Dataset content:

##############################

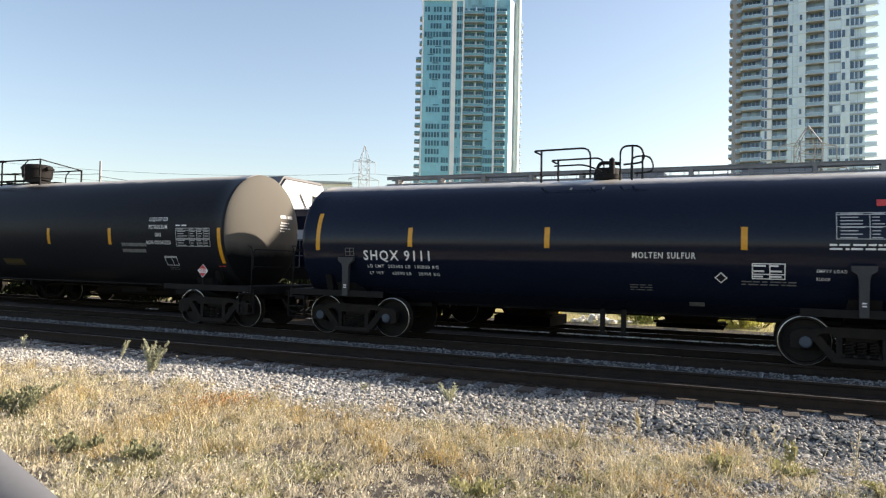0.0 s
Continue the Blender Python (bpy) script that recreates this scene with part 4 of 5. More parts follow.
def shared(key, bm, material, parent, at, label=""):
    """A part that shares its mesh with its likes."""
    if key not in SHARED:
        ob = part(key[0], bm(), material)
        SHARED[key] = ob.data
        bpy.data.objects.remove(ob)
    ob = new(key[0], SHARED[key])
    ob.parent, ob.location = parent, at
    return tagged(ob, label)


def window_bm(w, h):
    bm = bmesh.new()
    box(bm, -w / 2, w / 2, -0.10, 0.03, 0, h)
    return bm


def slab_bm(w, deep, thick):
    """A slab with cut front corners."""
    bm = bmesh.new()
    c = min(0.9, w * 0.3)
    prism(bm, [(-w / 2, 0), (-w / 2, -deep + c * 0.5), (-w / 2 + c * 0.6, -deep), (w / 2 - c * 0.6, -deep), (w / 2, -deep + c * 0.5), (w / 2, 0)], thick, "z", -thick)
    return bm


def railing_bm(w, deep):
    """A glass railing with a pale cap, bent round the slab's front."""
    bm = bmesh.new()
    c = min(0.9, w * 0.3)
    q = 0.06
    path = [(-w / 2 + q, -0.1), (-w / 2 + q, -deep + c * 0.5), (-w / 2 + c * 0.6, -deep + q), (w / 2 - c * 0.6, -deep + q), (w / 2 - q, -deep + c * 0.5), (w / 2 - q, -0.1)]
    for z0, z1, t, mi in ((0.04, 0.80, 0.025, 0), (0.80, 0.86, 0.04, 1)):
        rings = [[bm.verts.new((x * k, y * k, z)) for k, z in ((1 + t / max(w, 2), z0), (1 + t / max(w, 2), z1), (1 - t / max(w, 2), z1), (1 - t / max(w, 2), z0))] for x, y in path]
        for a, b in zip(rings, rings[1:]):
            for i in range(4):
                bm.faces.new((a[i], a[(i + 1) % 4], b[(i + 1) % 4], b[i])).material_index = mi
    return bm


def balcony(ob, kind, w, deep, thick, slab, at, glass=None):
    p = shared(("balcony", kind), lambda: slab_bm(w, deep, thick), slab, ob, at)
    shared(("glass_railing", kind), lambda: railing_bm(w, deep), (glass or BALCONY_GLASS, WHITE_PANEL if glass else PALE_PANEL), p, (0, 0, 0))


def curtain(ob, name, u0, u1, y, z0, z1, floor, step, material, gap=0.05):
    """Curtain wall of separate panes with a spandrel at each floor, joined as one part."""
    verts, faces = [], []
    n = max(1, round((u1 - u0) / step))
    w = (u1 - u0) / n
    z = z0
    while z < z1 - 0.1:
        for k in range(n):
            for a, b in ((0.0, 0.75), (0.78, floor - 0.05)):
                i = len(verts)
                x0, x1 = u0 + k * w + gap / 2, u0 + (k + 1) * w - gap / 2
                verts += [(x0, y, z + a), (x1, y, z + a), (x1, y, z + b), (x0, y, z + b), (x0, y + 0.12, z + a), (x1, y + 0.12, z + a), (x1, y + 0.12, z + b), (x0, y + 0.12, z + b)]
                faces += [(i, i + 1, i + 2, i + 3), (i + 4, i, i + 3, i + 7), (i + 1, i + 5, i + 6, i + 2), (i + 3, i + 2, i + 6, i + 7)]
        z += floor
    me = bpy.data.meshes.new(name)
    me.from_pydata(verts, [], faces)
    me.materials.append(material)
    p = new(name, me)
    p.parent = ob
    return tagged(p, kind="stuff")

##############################

Goal: Transcribe all of the material exactly, leaving out whatever pictures it contains.

Full output:
0.0 s
Continue the Blender Python (bpy) script that recreates this scene with part 4 of 5. More parts follow.
def shared(key, bm, material, parent, at, label=""):
    """A part that shares its mesh with its likes."""
    if key not in SHARED:
        ob = part(key[0], bm(), material)
        SHARED[key] = ob.data
        bpy.data.objects.remove(ob)
    ob = new(key[0], SHARED[key])
    ob.parent, ob.location = parent, at
    return tagged(ob, label)


def window_bm(w, h):
    bm = bmesh.new()
    box(bm, -w / 2, w / 2, -0.10, 0.03, 0, h)
    return bm


def slab_bm(w, deep, thick):
    """A slab with cut front corners."""
    bm = bmesh.new()
    c = min(0.9, w * 0.3)
    prism(bm, [(-w / 2, 0), (-w / 2, -deep + c * 0.5), (-w / 2 + c * 0.6, -deep), (w / 2 - c * 0.6, -deep), (w / 2, -deep + c * 0.5), (w / 2, 0)], thick, "z", -thick)
    return bm


def railing_bm(w, deep):
    """A glass railing with a pale cap, bent round the slab's front."""
    bm = bmesh.new()
    c = min(0.9, w * 0.3)
    q = 0.06
    path = [(-w / 2 + q, -0.1), (-w / 2 + q, -deep + c * 0.5), (-w / 2 + c * 0.6, -deep + q), (w / 2 - c * 0.6, -deep + q), (w / 2 - q, -deep + c * 0.5), (w / 2 - q, -0.1)]
    for z0, z1, t, mi in ((0.04, 0.80, 0.025, 0), (0.80, 0.86, 0.04, 1)):
        rings = [[bm.verts.new((x * k, y * k, z)) for k, z in ((1 + t / max(w, 2), z0), (1 + t / max(w, 2), z1), (1 - t / max(w, 2), z1), (1 - t / max(w, 2), z0))] for x, y in path]
        for a, b in zip(rings, rings[1:]):
            for i in range(4):
                bm.faces.new((a[i], a[(i + 1) % 4], b[(i + 1) % 4], b[i])).material_index = mi
    return bm


def balcony(ob, kind, w, deep, thick, slab, at, glass=None):
    p = shared(("balcony", kind), lambda: slab_bm(w, deep, thick), slab, ob, at)
    shared(("glass_railing", kind), lambda: railing_bm(w, deep), (glass or BALCONY_GLASS, WHITE_PANEL if glass else PALE_PANEL), p, (0, 0, 0))


def curtain(ob, name, u0, u1, y, z0, z1, floor, step, material, gap=0.05):
    """Curtain wall of separate panes with a spandrel at each floor, joined as one part."""
    verts, faces = [], []
    n = max(1, round((u1 - u0) / step))
    w = (u1 - u0) / n
    z = z0
    while z < z1 - 0.1:
        for k in range(n):
            for a, b in ((0.0, 0.75), (0.78, floor - 0.05)):
                i = len(verts)
                x0, x1 = u0 + k * w + gap / 2, u0 + (k + 1) * w - gap / 2
                verts += [(x0, y, z + a), (x1, y, z + a), (x1, y, z + b), (x0, y, z + b), (x0, y + 0.12, z + a), (x1, y + 0.12, z + a), (x1, y + 0.12, z + b), (x0, y + 0.12, z + b)]
                faces += [(i, i + 1, i + 2, i + 3), (i + 4, i, i + 3, i + 7), (i + 1, i + 5, i + 6, i + 2), (i + 3, i + 2, i + 6, i + 7)]
        z += floor
    me = bpy.data.meshes.new(name)
    me.from_pydata(verts, [], faces)
    me.materials.append(material)
    p = new(name, me)
    p.parent = ob
    return tagged(p, kind="stuff")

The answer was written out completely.